私は無職に飽きる兆しがないが夫は「休みに飽きる」と言う人だった/カレー沢薫

今回のテーマは夫婦と「副業」である。

そもそも私の仕事は副業の寄せ集めみたいなものであり、エビフライと思ったらパン粉の集合体だった、みたいな働き方をしている。

しかし現在、本業のほかに副業を持った方が良いという風潮になりつつあり、国もそれを推奨している。

副業を持つことにより、単純に収入が増えるだけでなく、収入源を複数確保することで、例え本業であるエビが突然消えても、パン粉たちが「しばらく俺たちだけでエビフライの形をとっとくから、その間に新しいエビを探せ!」と急場をしのぎ、即破綻という事態を防ぎやすくなる。

これこそが何が起こるかわからない乱世を生き抜くための最新の生き方というわけだ。

などといい風には言っているが、本業だけで地獄のように疲れている人の方が多い中、国が「副業で深夜土日も働けるドン!」とさらなる労働を勧めてくるというのは異常事態である。

そもそも倒れた人を救うのは国の役目である「いざという時に備えて副業をしろ」というのは、事故で負傷した人に「こんな時のために受け身をマスターしてない方が悪い」というようなものだ。

だが、副業しなければやっていけないという状況は社会の病理だが、本業だけでも食ってはいけるが余暇にやることもないから副業でもしたい、という人もいるかもしれない。

一見前向きに聞こえるが「仕事の休みに仕事しかやることが思いつかない」というのも相当な病(ビョウ)のような気もする。

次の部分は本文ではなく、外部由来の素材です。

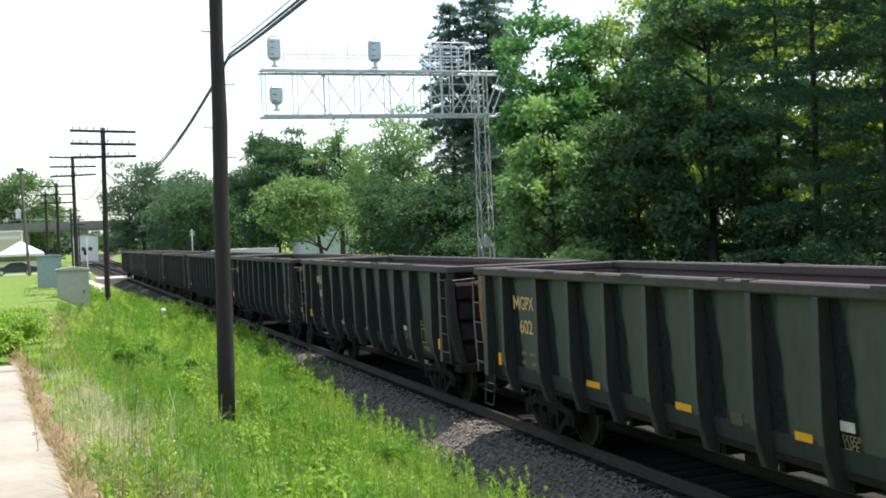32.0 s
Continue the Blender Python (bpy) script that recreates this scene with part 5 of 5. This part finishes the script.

しかし恐ろしいことに、この世には「休みに飽きる」と真顔で言う人が結構いるのだ。

「美人は三日で飽きるがブスは三日で慣れる」という、今では口に出しただけで怒られそうな格言がある。
誰が言い出したのかは知らないが、多分ブス、もしくは嫁がブスの人が生み出した言葉だろう、しかし、ブスすぎて後世に残る格言をドロップしたというなら、才能のあるブスなのも確かだ。
少なくとも美人側の人間が言い出したことではないだろうと思っていたが、もしかしたら「美人と言われすぎて自分が美人であることに3日で飽きた」という顔面だけではなくハートまで強い美人が言った可能性もなくはない。

だがそうだとしたら「ブスはブスという滅びの呪文に三日でノーダメになった」という意味にもなる。
つまり、美人もブスも強靭であり、そのどちらでもないモブ面どもは些細な言葉にイチイチ傷ついて死ぬしかない、という持たざる者へ諦めを促す言葉なのではないか。

だが実際は、ただ上手いことを言ってバズりたくなったブスでも美人でもない当事者外が適当に言った言葉、というのが真相なのかもしれない。

それと同じように「無職も最初は良いが、すぐに飽きて働きたくなる」という人は無職当事者ではない、少なくとも、心が真の無職ではない。